The Tylenol Terrorist
The Profile of the Tylenol Terrorist
Following Lewis' arrest in December 1982, law enforcement agencies working on the case were unable to find any new suspects related to the murders. The team that was initially established to work on the case dwindled along with the hopes of catching the killer. What remained was a roughly drawn criminal profile and partial fingerprints taken from some of the bottles, which remained unmatched.
The profile of the Tylenol terrorist had been widely disputed throughout the investigation. According to an article by Dawn Hobbs about profiling, every clue in a case is vital when building a criminal profile because it reveals important characteristics of the killer.

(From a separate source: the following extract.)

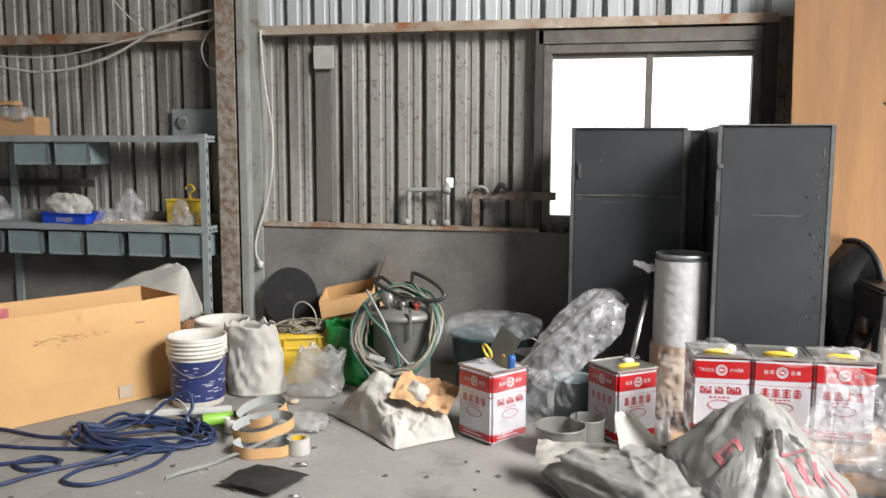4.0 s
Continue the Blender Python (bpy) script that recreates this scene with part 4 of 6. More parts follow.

In a criminal case that lacks evidence and involves a random selection of victims, like that of the Tylenol murders, the chances of constructing an accurate profile is significantly diminished.
Nevertheless, it is often times an essential tool that can assist investigators, to a degree, in their search for a perpetrator. However, it has been argued that a criminal profile also has the ability to mislead an investigation. The accuracy of a profile is only confirmed when the perpetrator has been caught and their characteristics can be measured against the biographical sketch drawn from evidence.
John Douglas and Mark Olshaker's book Journey into Darkness provides further insight into the Tylenol terrorist. The authors write that the killer was likely a loner who was motivated by anger directed at society in general. It is possible that the killer may have had some kind of psychiatric treatment in the past to help deal with extreme feelings, such as depression, anger, anxiety and control issues.
It was also suggested that the Tylenol terrorist could have openly complained at some point about society's wrongdoings against him or her. If correct, the terrorist could have attempted to contact a person of power, either by letter or telephone to resolve matters. There is a chance that the killer may have perceived that those he contacted refused to take him seriously, further fueling his anger and resulting in the random deaths.
The likelihood of the killer living in the Chicago area is high because he seemed to have had knowledge of the surrounding area and local stores. The killer is believed to own a car or truck, which would enable him to drive the distances between the store locations where the tainted bottles were planted. According to Kowalski, who also constructed a profile of the killer, it is likely that the killer may have worked in a profession where cyanide was easily obtainable, such as the gold and silver mining industry, film processing or chemical manufacturing. He further stated that the killer probably held a menial job with low wages.
The profiles that were constructed of the Tylenol terrorist have been criticized as being too general to be of any assistance in an investigation. They have provided some insight no matter how limited, into the personality, behavior and lifestyle of the killer.